Not just it would be harder, but you couldn't get into space without it at all, so that got comparatively easier.

Is it still all easy, though?

jcranmer · on May 29, 2017

Unicode IS hard. It's hard because concepts that exist in ASCII don't really extend to Unicode, and many of them depend on what locale you're operating in. Things like case conversion (in Turkish, ToUpper("i") should be "İ", not "I"), comparison (where do you put é, ê, and e?), what constitutes a character, word, whitespace, what direction do you write text in, how many spaces do characters take up in the terminal, etc.

Symbiote · on May 29, 2017

Some of these concepts exist when limited to ASCII.

For example, in olden times, or when restricted to ASCII, the Nordic letter "å" is written "aa", but it is still sorted at the end of the alphabet — "Aarhus" will be close to the end of a list of towns.

In Welsh there are several digraphs, single letters written with two symbols. The town "Llanelli" has 6 letters in Welsh. (There are ligatures, but I don't think they're often used: Ỻaneỻi.)

ygra · on May 29, 2017

Indeed, collation, case-insensitive string matching, and probably a bunch of other things must be used with an appropriate locale.

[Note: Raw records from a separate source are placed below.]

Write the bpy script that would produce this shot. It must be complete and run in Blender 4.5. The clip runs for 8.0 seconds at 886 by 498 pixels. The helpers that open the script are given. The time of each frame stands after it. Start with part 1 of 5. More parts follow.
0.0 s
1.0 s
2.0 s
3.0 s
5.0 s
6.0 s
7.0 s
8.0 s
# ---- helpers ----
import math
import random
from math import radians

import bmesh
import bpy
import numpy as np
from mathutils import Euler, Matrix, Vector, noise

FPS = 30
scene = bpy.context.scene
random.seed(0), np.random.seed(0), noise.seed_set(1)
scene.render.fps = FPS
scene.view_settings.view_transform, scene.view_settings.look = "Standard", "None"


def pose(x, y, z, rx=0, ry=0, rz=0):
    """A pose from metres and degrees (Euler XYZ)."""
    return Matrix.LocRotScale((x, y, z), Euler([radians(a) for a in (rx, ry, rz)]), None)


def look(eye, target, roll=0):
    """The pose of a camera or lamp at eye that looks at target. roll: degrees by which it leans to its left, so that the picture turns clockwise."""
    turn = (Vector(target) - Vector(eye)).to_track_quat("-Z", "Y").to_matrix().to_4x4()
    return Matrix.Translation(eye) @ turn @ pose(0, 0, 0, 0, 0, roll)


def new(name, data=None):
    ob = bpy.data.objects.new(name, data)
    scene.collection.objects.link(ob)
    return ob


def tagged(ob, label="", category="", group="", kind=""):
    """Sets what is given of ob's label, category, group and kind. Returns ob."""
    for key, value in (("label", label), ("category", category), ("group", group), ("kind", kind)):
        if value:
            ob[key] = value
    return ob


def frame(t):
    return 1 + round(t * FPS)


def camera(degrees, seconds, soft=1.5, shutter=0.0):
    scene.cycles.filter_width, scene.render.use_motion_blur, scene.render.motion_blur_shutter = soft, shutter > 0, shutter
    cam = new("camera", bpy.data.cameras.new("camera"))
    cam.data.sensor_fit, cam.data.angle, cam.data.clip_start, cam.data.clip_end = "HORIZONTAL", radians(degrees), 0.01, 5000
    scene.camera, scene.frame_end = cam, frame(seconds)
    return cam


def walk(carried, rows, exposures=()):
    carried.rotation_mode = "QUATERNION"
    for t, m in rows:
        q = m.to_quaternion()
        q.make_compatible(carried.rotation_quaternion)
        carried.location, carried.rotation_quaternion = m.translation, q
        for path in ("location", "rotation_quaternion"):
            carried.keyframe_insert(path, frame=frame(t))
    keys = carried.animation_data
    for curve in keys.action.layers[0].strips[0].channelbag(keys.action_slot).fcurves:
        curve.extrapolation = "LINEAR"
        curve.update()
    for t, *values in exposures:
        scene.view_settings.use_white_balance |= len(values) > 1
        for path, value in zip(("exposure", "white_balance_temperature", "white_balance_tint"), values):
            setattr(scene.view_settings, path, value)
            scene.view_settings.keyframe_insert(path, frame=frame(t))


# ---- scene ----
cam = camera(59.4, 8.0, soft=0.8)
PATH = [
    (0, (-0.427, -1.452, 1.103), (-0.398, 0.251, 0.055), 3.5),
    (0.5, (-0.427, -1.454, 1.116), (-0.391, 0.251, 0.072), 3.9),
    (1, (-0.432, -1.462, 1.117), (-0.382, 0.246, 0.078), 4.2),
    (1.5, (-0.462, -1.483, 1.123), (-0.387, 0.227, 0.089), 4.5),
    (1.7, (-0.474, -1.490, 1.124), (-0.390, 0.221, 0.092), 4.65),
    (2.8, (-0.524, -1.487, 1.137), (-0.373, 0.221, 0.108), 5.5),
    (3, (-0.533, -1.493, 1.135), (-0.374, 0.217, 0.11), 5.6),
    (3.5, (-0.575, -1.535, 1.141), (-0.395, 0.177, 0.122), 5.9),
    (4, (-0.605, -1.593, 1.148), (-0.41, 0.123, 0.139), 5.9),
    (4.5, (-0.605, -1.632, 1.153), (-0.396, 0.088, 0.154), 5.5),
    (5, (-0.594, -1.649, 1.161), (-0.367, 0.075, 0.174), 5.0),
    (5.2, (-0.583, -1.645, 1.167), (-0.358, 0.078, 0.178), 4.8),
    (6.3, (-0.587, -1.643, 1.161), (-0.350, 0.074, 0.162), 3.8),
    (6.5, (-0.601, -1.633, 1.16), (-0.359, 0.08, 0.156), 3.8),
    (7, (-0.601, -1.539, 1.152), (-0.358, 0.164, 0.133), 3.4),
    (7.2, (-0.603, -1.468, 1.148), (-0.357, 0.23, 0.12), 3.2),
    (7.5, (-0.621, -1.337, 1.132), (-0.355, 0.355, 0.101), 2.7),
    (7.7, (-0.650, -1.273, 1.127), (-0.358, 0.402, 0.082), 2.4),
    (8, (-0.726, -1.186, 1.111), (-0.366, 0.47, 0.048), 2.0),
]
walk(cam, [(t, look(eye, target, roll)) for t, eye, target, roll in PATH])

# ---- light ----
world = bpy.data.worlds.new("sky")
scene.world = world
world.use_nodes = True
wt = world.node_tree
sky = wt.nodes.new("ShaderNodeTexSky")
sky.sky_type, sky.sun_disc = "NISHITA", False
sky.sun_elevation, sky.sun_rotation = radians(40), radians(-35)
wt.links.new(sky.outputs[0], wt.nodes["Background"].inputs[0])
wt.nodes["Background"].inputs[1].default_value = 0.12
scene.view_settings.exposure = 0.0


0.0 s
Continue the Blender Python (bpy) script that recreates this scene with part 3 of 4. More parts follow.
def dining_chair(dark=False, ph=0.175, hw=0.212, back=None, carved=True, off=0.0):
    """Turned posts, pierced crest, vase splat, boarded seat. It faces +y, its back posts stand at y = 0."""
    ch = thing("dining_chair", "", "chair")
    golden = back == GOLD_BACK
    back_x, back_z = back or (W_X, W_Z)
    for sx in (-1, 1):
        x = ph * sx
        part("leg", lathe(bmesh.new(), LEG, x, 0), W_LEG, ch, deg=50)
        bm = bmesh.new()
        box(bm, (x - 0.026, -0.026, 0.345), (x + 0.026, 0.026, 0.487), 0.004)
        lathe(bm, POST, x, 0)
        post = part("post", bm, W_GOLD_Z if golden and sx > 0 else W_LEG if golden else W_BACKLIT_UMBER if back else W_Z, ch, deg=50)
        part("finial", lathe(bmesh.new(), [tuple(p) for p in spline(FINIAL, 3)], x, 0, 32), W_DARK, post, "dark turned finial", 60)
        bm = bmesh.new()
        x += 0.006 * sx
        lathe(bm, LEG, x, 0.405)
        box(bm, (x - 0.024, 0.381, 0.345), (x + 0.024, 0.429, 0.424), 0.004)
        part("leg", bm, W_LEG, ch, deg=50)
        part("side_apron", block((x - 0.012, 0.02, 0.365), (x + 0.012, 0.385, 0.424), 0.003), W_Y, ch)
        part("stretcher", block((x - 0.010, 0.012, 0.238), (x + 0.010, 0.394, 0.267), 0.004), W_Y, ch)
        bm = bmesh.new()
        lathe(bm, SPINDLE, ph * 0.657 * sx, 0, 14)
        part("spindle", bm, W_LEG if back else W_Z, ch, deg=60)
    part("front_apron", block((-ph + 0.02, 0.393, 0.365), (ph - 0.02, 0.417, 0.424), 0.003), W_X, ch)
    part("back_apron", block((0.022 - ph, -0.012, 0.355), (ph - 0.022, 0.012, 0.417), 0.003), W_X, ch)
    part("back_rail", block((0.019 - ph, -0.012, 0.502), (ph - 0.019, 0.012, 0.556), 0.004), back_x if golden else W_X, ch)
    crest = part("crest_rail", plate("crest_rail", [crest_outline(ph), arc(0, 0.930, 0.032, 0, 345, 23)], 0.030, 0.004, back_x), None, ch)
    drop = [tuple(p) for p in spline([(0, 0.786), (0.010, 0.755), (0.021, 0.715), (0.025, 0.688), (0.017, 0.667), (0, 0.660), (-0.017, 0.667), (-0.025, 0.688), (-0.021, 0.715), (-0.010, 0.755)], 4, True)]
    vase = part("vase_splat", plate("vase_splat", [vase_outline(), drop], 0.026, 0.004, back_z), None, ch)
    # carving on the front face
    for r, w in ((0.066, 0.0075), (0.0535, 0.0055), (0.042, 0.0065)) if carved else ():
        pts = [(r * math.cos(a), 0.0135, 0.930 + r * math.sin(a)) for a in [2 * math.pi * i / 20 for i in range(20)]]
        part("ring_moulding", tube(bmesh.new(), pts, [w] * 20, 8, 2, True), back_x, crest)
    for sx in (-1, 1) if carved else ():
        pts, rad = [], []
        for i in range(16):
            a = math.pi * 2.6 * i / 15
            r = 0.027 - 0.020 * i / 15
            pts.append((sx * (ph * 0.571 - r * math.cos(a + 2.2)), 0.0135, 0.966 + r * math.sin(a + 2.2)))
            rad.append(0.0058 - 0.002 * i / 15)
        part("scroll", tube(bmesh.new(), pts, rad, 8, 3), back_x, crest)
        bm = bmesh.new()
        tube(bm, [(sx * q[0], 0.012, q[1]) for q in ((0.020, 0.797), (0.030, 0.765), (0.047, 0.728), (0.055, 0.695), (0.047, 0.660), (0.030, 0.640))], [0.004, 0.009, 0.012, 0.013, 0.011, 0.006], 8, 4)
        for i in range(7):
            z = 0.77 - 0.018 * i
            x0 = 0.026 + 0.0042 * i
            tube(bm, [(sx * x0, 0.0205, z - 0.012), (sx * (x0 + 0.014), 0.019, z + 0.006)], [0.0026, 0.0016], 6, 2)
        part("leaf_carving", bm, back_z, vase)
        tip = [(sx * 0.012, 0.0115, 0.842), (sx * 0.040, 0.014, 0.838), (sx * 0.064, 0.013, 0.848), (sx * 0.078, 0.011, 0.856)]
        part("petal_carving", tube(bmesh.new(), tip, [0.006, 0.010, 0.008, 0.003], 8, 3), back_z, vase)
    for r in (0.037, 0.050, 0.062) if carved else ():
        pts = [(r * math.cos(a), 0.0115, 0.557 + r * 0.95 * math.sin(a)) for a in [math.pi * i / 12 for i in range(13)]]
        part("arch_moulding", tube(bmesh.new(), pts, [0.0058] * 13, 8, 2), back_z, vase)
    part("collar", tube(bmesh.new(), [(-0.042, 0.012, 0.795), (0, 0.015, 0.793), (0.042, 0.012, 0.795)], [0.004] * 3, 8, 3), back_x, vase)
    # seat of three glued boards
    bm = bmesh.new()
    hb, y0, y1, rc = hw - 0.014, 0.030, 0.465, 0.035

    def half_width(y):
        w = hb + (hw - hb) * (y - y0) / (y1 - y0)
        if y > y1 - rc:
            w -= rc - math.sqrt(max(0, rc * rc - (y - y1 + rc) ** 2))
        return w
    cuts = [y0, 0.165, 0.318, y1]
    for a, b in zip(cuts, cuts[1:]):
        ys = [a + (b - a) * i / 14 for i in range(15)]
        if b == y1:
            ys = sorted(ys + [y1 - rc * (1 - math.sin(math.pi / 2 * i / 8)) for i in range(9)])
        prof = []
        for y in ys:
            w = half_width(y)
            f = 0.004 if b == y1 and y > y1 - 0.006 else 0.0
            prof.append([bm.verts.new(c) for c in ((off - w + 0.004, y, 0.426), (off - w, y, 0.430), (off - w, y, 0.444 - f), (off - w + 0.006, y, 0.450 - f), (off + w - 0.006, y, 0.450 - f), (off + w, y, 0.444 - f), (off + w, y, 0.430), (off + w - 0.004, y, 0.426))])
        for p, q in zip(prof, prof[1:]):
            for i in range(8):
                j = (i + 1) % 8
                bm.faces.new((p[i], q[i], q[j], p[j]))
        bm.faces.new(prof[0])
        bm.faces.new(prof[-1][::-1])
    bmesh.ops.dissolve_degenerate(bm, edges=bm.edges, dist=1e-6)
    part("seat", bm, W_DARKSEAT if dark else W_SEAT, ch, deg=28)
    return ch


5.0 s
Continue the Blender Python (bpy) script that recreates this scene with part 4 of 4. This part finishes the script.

That was the case before Unicode and is still the case with Unicode. The only difference is that the tables for how to do it are slightly larger now, but the operation itself isn't (much) more complex.

Flimm · on May 29, 2017

I would edit that to say "as long as you stick with UTF-8 for everything." Unicode defines more than one encoding, not just UTF-8, but also UTF-16 and UTF-32.

devoply · on May 29, 2017

Yeah sorry you are right. Stick to one of the unicode dialects.

fnord123 · on May 29, 2017

It's hard in command line tools like coreutils since there is no setting (afaict) for making sure all string comparisons are normalized. So you end up trying to compare which files using composed vs precomposed glyphs is painful. e.g. make; if the files generated us composed glyphs but you type precomposed glyphs into your makefile then nothing will work despite the filenames appearing to be the same.